Listed records.
----------

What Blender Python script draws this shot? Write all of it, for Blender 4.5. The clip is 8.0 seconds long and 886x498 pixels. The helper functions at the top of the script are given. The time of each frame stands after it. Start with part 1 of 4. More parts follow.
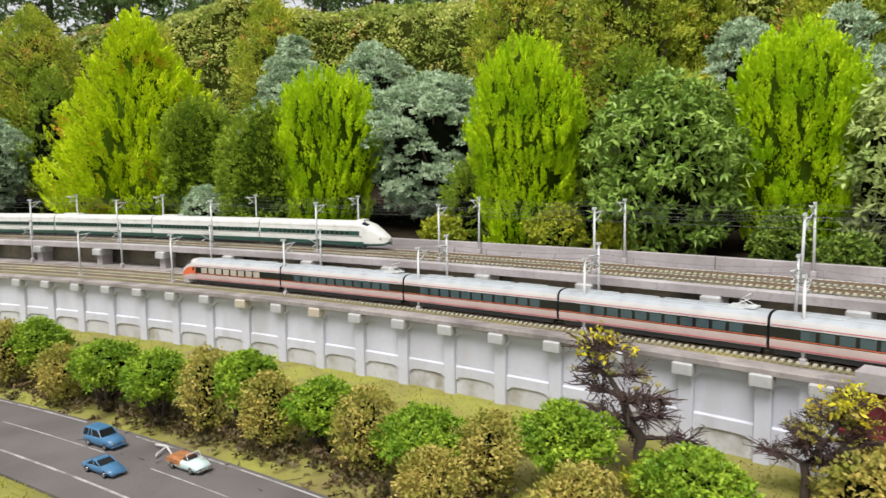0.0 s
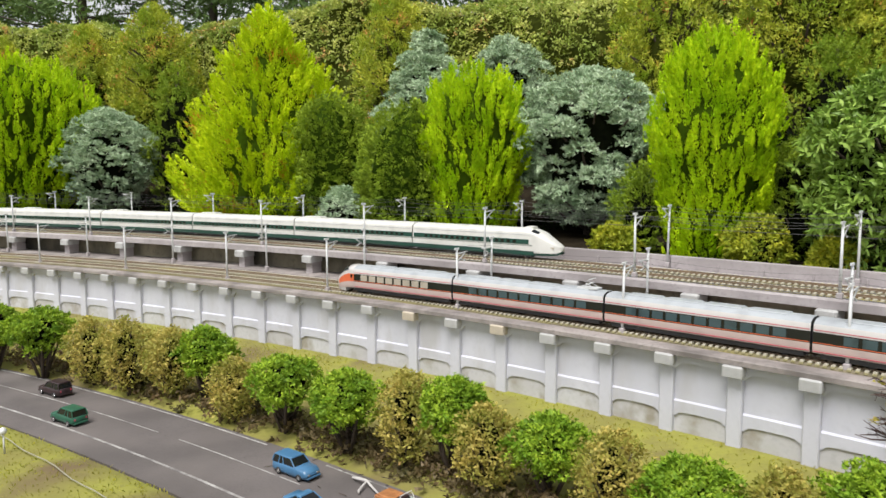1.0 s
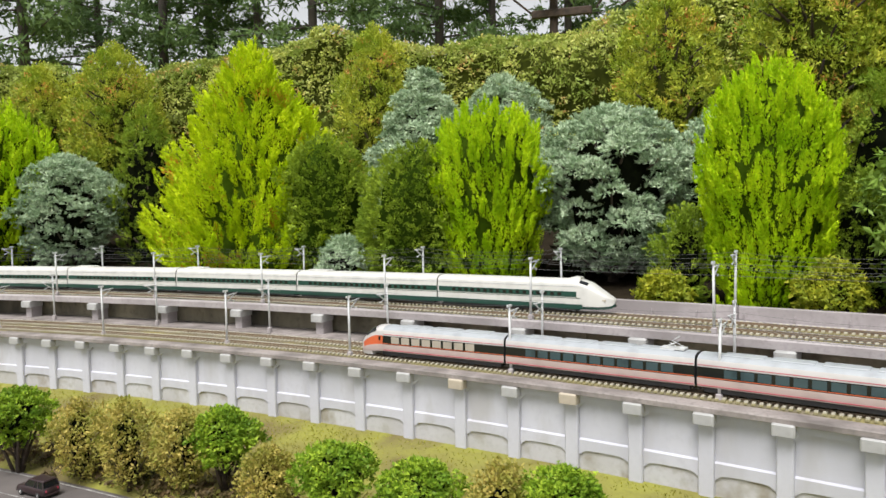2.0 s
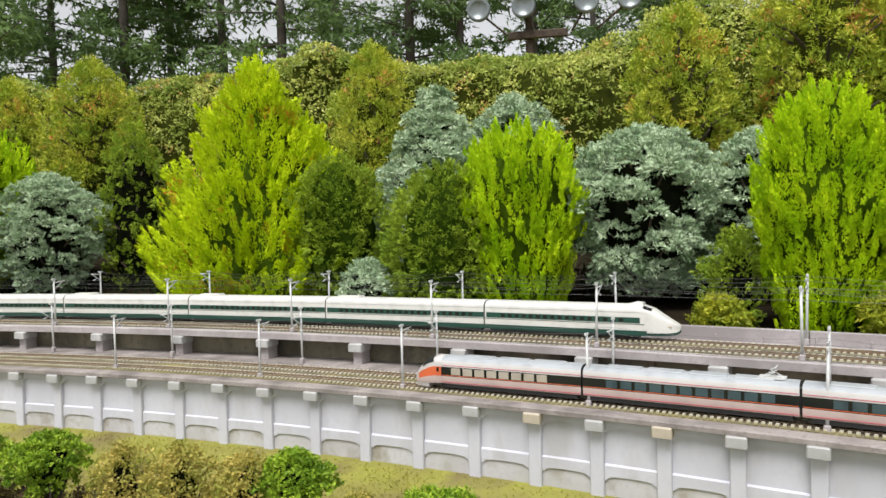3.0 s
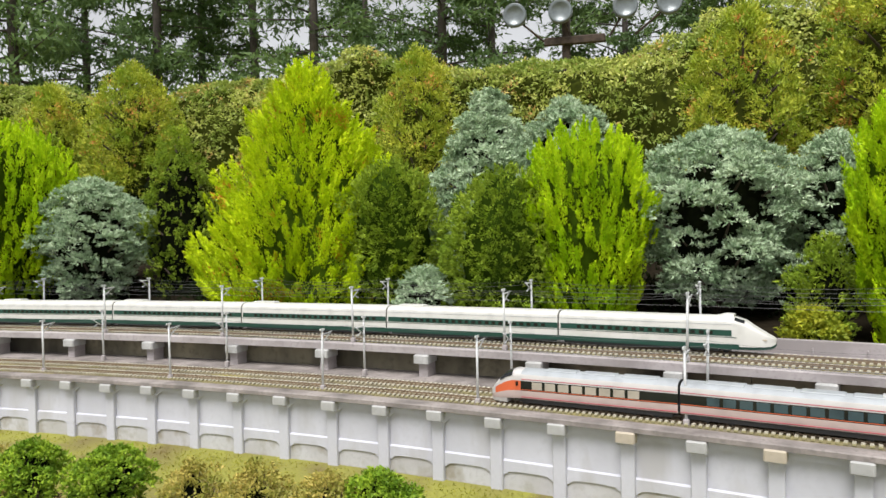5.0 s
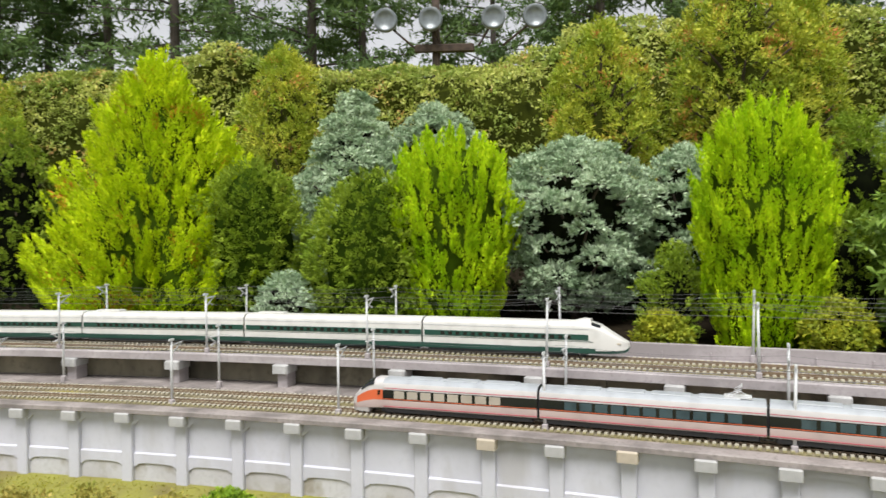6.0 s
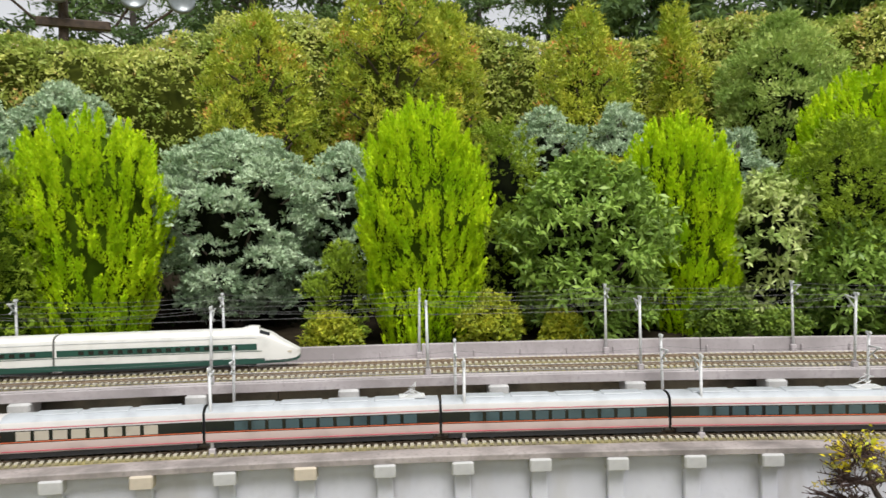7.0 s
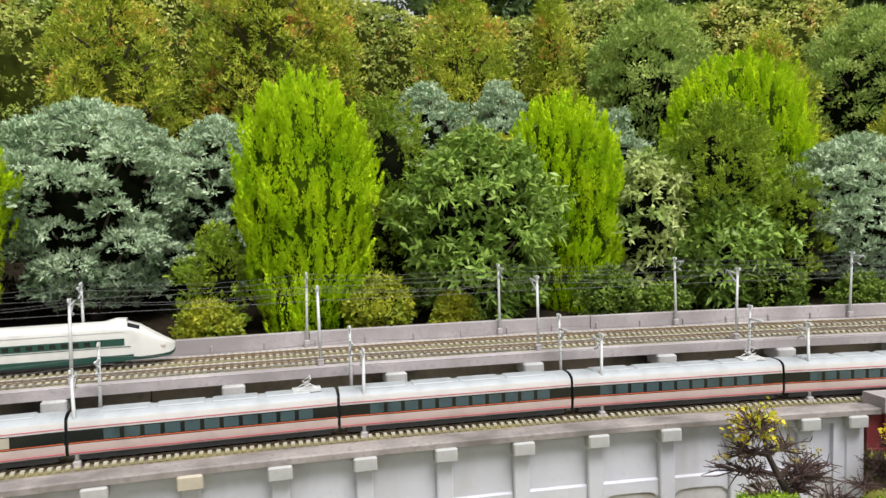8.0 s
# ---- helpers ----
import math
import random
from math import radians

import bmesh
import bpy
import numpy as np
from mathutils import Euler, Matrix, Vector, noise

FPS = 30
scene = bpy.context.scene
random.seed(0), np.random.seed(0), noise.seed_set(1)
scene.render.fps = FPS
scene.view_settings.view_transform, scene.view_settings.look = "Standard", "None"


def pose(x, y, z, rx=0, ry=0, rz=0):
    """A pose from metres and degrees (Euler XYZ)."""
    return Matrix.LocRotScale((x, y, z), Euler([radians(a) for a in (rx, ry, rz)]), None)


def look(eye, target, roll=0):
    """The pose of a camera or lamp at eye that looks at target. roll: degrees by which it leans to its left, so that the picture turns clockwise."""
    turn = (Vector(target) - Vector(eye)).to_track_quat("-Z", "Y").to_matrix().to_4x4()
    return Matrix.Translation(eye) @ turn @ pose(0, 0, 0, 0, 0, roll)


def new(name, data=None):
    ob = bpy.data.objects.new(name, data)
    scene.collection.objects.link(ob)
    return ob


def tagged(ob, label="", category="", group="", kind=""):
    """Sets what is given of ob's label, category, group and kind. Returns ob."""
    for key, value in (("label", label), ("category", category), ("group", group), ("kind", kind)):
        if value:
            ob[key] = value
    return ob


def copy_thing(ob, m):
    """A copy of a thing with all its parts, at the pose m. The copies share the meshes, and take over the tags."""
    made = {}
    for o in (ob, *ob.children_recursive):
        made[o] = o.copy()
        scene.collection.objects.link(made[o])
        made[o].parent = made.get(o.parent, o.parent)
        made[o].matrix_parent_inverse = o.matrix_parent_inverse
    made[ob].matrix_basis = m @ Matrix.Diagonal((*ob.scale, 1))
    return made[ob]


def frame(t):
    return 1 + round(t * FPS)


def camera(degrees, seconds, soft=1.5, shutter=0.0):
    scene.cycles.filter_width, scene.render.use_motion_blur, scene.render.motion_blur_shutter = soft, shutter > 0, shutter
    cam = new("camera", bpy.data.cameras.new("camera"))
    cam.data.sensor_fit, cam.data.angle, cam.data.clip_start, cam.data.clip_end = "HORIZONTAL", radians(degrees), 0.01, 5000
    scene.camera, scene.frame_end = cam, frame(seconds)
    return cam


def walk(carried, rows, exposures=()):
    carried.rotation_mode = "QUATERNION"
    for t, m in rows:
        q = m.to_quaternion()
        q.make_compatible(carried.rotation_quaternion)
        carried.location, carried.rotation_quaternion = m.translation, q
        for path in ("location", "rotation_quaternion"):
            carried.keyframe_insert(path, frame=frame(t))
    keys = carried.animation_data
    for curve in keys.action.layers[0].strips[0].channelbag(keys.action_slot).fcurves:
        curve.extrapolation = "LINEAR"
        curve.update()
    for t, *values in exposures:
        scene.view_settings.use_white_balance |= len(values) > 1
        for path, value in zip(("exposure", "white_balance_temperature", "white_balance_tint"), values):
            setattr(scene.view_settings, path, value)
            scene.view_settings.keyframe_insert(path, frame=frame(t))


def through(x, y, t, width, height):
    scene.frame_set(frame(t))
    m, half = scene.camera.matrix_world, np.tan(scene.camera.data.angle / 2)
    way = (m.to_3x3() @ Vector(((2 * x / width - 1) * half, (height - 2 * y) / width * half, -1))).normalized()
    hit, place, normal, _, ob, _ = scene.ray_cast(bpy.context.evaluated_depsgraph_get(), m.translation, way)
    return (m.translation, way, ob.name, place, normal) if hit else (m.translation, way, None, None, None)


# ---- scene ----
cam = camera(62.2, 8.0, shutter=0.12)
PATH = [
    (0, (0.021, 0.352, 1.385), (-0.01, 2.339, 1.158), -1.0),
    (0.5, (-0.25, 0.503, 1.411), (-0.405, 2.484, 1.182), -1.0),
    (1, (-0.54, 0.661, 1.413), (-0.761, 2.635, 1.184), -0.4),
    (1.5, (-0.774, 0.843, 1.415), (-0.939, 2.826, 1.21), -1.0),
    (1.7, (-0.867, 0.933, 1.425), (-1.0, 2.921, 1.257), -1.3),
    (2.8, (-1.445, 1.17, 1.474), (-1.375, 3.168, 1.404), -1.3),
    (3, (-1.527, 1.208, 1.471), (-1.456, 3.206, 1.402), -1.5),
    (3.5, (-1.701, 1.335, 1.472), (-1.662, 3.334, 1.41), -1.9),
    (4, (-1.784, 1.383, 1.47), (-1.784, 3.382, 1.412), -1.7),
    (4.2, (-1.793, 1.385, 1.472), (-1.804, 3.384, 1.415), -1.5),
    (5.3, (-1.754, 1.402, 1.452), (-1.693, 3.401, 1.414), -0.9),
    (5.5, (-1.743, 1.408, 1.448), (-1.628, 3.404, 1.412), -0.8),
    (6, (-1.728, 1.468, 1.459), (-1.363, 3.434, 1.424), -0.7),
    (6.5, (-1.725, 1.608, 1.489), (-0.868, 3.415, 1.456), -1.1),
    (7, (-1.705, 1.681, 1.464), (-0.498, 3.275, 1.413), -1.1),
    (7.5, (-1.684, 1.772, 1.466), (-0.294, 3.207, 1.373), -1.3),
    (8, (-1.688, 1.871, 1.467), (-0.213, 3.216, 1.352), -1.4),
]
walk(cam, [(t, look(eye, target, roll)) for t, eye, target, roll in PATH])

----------

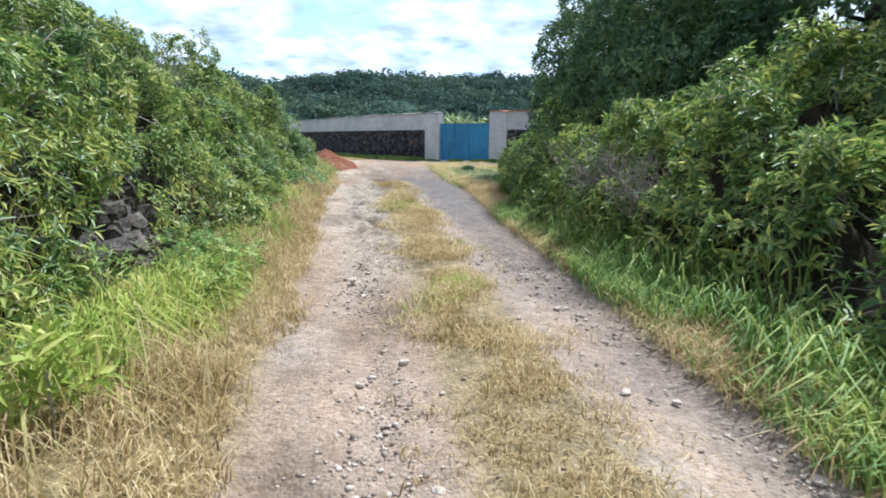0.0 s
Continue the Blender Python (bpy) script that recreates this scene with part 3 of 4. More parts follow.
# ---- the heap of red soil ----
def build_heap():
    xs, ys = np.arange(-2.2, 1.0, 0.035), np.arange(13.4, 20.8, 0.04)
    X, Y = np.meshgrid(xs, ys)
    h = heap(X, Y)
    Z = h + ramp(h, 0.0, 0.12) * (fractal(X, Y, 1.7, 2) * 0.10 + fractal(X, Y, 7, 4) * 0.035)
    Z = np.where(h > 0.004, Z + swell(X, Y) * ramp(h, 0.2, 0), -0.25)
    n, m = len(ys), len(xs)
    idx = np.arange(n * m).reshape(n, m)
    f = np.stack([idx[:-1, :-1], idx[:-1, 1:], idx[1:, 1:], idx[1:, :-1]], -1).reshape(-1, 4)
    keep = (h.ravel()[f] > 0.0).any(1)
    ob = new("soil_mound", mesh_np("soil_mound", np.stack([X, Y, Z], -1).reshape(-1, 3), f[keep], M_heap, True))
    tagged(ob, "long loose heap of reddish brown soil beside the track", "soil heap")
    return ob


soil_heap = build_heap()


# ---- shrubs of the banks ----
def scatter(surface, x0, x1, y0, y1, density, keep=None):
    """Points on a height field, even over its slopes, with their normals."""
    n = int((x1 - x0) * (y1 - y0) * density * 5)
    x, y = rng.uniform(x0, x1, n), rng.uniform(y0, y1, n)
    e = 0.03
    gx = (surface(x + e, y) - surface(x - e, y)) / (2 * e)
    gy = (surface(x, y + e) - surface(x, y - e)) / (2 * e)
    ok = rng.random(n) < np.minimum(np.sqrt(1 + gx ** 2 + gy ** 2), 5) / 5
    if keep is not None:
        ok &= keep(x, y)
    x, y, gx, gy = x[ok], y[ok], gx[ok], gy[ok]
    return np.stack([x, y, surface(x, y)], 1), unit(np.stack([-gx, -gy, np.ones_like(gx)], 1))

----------

Repeat word for word the stretch of lines from the one with "carried.location, carried.rotation_quaternion = m.translation, q" down to the one with "return (m.translation, way, ob.name, place, normal)", both included.

Task answer.
        carried.location, carried.rotation_quaternion = m.translation, q
        for path in ("location", "rotation_quaternion"):
            carried.keyframe_insert(path, frame=frame(t))
    keys = carried.animation_data
    for curve in keys.action.layers[0].strips[0].channelbag(keys.action_slot).fcurves:
        curve.extrapolation = "LINEAR"
        curve.update()
    for t, *values in exposures:
        scene.view_settings.use_white_balance |= len(values) > 1
        for path, value in zip(("exposure", "white_balance_temperature", "white_balance_tint"), values):
            setattr(scene.view_settings, path, value)
            scene.view_settings.keyframe_insert(path, frame=frame(t))


def through(x, y, t, width, height):
    scene.frame_set(frame(t))
    m, half = scene.camera.matrix_world, np.tan(scene.camera.data.angle / 2)
    way = (m.to_3x3() @ Vector(((2 * x / width - 1) * half, (height - 2 * y) / width * half, -1))).normalized()
    hit, place, normal, _, ob, _ = scene.ray_cast(bpy.context.evaluated_depsgraph_get(), m.translation, way)
    return (m.translation, way, ob.name, place, normal) if hit else (m.translation, way, None, None, None)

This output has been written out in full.